Anita Malfatti, Tarsila do Amaral. Quando se pensa em pintoras brasileiras reconhecidas na história da arte, a lista não é grande e muitas mulheres sequer são conhecidas e estudadas. Um exemplo é a artista Georgina de Albuquerque (1885-1962), uma das principais mulheres brasileiras a conseguir firmar-se como artista no começo do século XX, mas atualmente pouco estudada e com poucas obras em instituições e museus.
Com o objetivo de analisar a questão da representação do trabalho na produção de Georgina de Albuquerque, a partir da obra No Cafezal, Manuela Nogueira faz seu mestrado no Instituto de Estudos Brasileiros (IEB) da USP, sob supervisão da professora Ana Paula Simioni e com bolsa da Fapesp. Quando retrata o trabalho em seus quadros, as mulheres são protagonistas na ação. “No caso da Georgina, ela faz questão de pintar as mulheres trabalhando”, explica Manuela. “Ela queria se inserir nessa questão, e estar dentro desse meio pintando essa temática era interessante naquele momento.”
As pinturas acerca de questão sociais não surgem apenas no modernismo, diferente do pensamento geral. Artistas vinculados ao sistema acadêmico, como Georgina, já pintavam essa temática desde os anos iniciais do século 20, e os modernistas só trouxeram um novo significado a essas questões. “Georgina estava sim em diálogo com os modernistas, no entanto com uma preocupação social não só artística, mas também política”, explica Manuela.
As obras escolhidas para o estudo têm recorte cronológico do final da década de 20 até meados da década de 40. Nelas, a temática do trabalho está majoritariamente representada no campo. Isso está presente tanto na tela O Cafezal, mas também em telas como Mercado, Paiol de Milho e em Roceiras. O contexto da industrialização tem grande importância nessa escolha. A pesquisadora explica: “Por conta da industrialização e do crescimento de grandes cidades, o campo fica como uma memória e ela quer registrar isso por meio da pintura”.
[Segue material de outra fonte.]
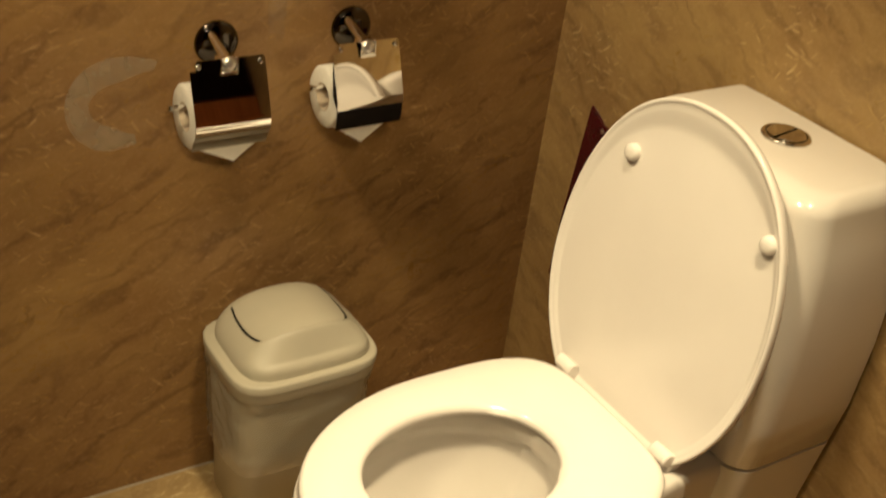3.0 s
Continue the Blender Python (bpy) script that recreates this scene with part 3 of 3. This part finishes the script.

Uma das dificuldades de se pesquisar esse tema é que há poucas telas da Georgina Albuquerque em museus e instituições de arte. No acervo da Pinacoteca do Estado de São Paulo há nove obras da artista, entre elas No Cafezal, mas muitas telas fazem partes de coleções particulares. “Algumas telas estudadas eu só achei em registros, revistas e periódicos, não achei as obras”, afirma Manuela. Além disso, a tela No Cafezal está datada na Pinacoteca como sendo de 1930, mas durante sua pesquisa, Manuela visitou arquivos e confrontando dados descobriu que a obra era anterior a isso, de 1926.
Mulheres na pintura
Georgina de Albuquerque produziu muito em vida. A artista teve grande prestígio na época, foi a primeira mulher a ser diretora da Escola Nacional de Belas Artes, considerada o maior órgão consagrador da arte brasileira, e a única mulher artista a produzir uma tela de história, Sessão do Conselho de Estado, em 1922. Além disso, entre 1906 e 1911 estudou na França, na Académie Julian, uma das primeiras academias de arte a receber mulheres.
A pesquisadora explica que um dos motivos para as obras de Georgina e de outras artistas acadêmicas não serem tão reconhecidas é consequência da crítica e da historiografia da arte brasileira. “A crítica tem o papel de valorizar mais os modernos, considerados vanguardistas e transgressores, em detrimento da produção que veio antes e dos artistas da academia”.
Além disso, atualmente não há muitos estudos sobre essas artistas a partir do recorte de gênero e para Manuela, considerar a dimensão do gênero é essencial ao se analisar trajetórias e produções de mulheres artistas no Brasil. “Pensar nessa inserção da mulher no espaço público dentro dessas instituições ainda hoje não é tão bem visto dentro da academia”, conclui.